Андрей Карпович хотел повесить трубку и уединиться в кабинет, но свой человек попросил его послушать еще одну новость, которую Осокин обязан хранить в строжайшем секрете и, заручившись обещанием, шепотком поведал:

— Аким Сидорович Вереница второй день уламывает министра, чтобы тот дал согласие на перевод в Яснодольск…

— Да ну?

— Так и говорит: «Хочу перед отставкой годика два-три тряхнуть стариной в Яснодольске. Тянуть министерский возок тяжеловато…»

— Кого предлагает на свое место?

— Выдвигает тут одного скороспелого. Ходит слушок, что он ему зятек.

— Последнее — чушь! У Акима Сидоровича четыре сына.

— Ну тогда своячок, — попытался убедить Осокина свой человек. — Я, правда, не очень-то верю этим слухам. Но, очевидно, в них что-то есть.

— Ты лучше толком о Веренице расскажи.

— Зашел я к министру, а Вереница говорит: «Поработаю года два-три на комбинате, подготовлю замену и тогда с чистой совестью в отставку». Министр, правда, долго не соглашался… Дня через три жди их в гости.

— Спасибо. — Осокин повесил трубку и, направляясь в кабинет, пробурчал: — Спета моя песенка!

Мария Антоновна дважды предлагала Андрею Карповичу поужинать. Он молчал, а когда супруга присела рядом, упавшим голосом сказал:

— Теперь времени на обеды и ужины будет достаточно.

— Ты это о чем?

— Оставь меня одного. Я дьявольски устал и хочу хорошенько выспаться.

* * *

Артем Максимович Полюшкин в кабинет вошел радостным и, забыв поздороваться, скороговоркой произнес:

— В два бюро. Прошу, Андрей Карпович, не опаздывать.

— Бюро?

— Ровно в два.

— Какие вопросы будем решать?

— Вы разве не знаете?

— Пока не осведомлен.

— Эх, Андрей Карпович! — не переставал улыбаться Полюшкин. — Вчера же было бюро горкома партии…
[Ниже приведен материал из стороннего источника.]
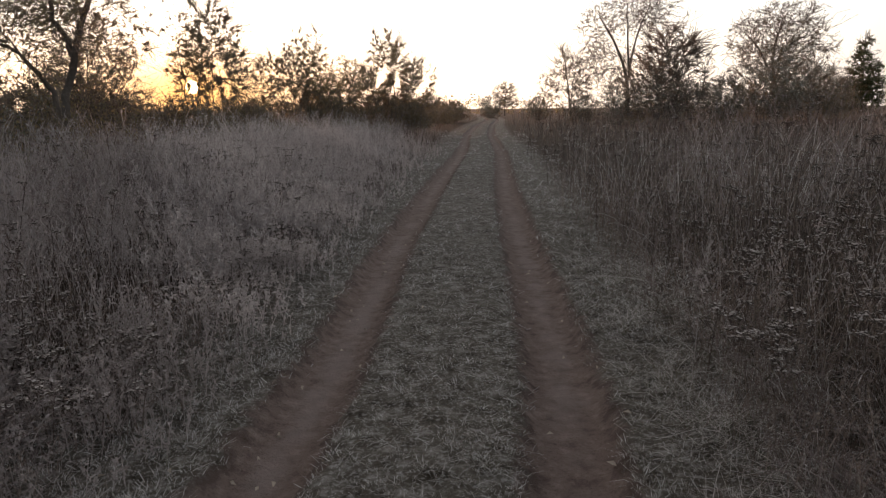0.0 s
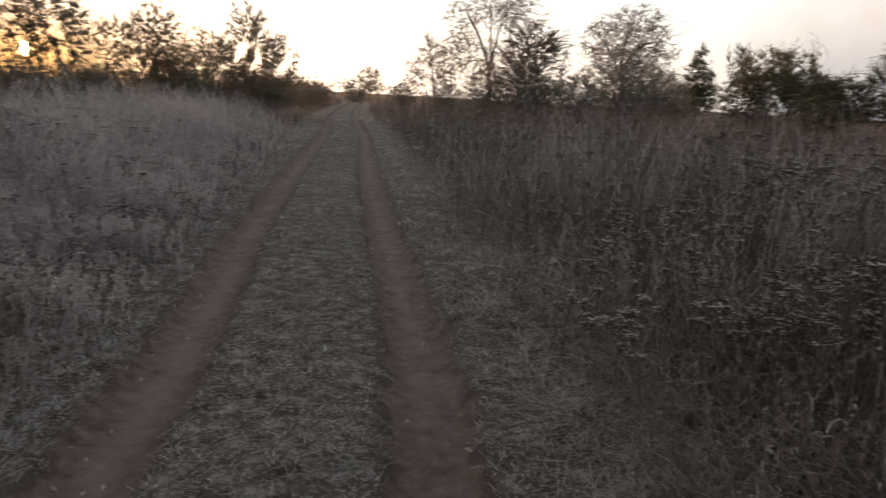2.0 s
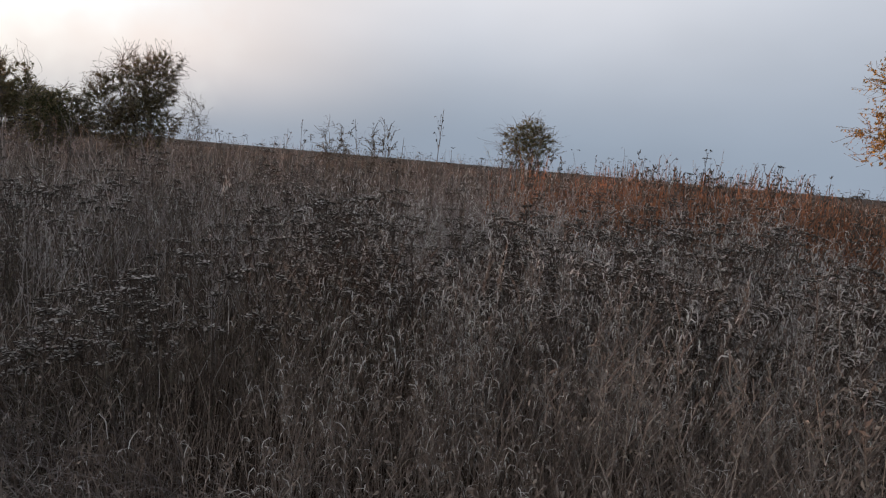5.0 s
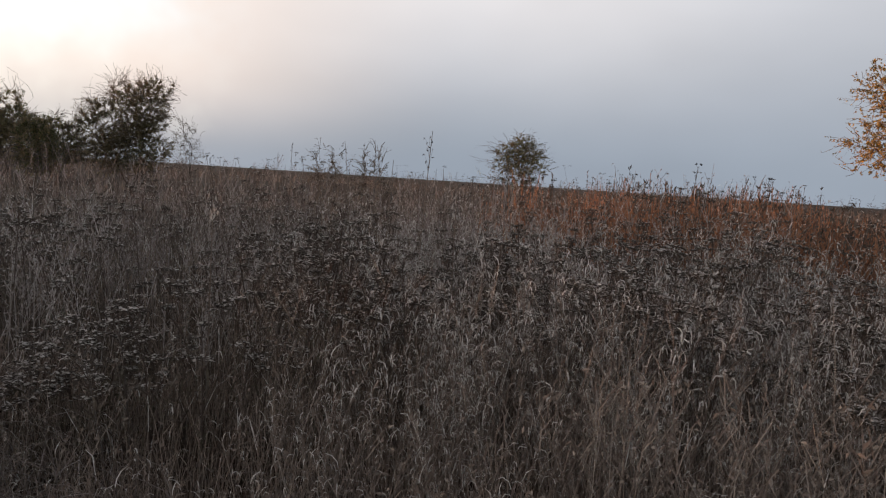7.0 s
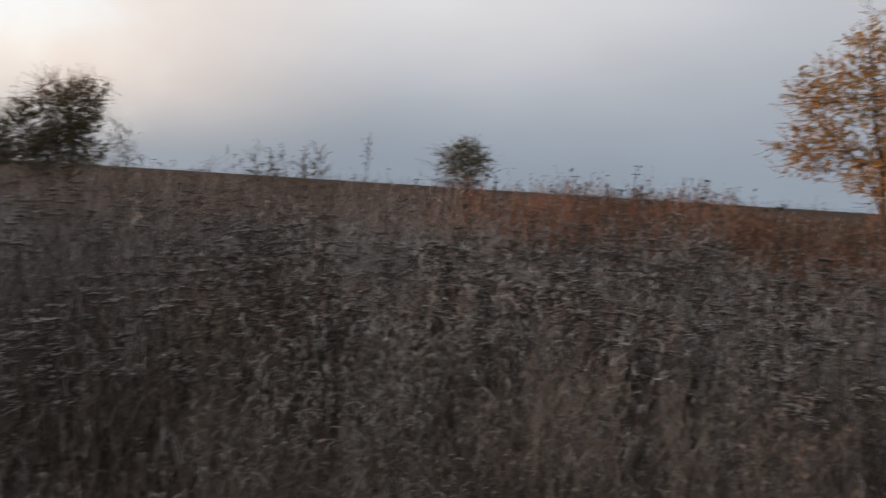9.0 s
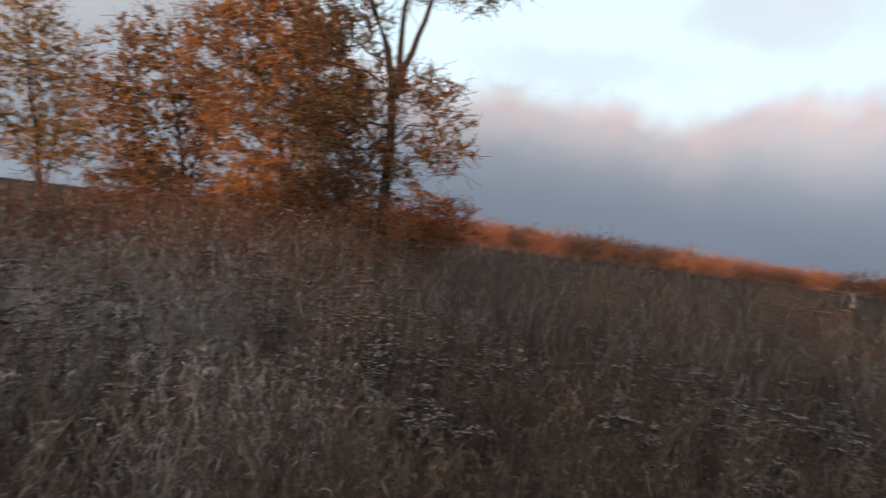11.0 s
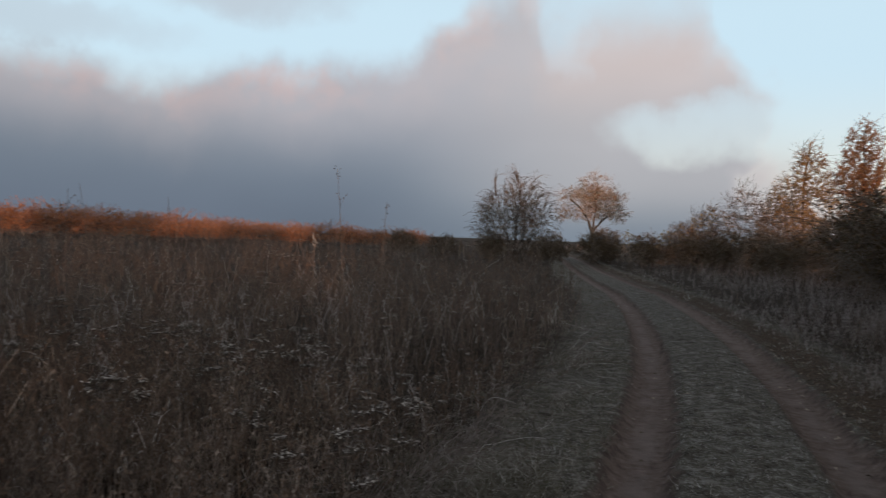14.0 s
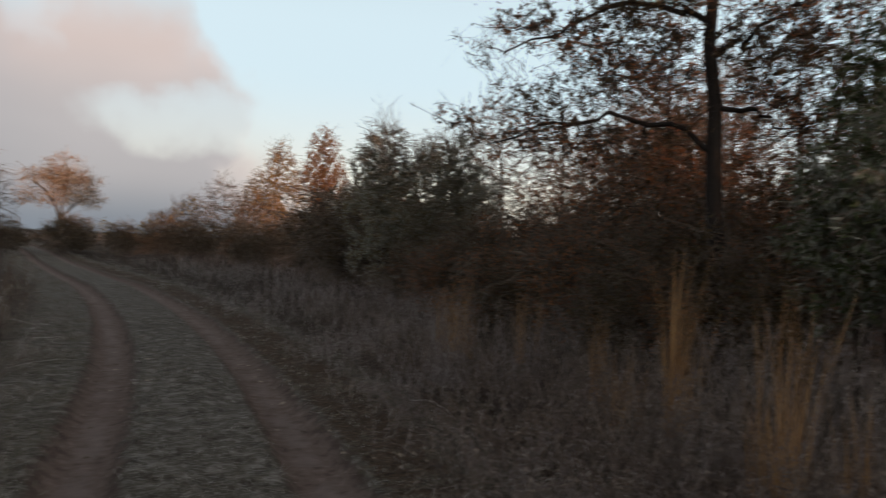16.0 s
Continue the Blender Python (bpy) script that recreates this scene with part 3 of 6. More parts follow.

— Надеюсь, нас оно не касалось?

— Именно нас!

— Нас? — переспросил Осокин. — Какой там решался вопрос?

— Разбирали заявление Ивана Алексеевича Гая.

— Он подал на бюро заявление о случае в цехе аммиака?

— Да нет! Гай три часа уламывал бюро, чтобы его освободили от работы в горкоме.

— Я ничего не понимаю.

— Первый после болезни приступил к работе. Гай попросил бюро освободить его от обязанностей второго.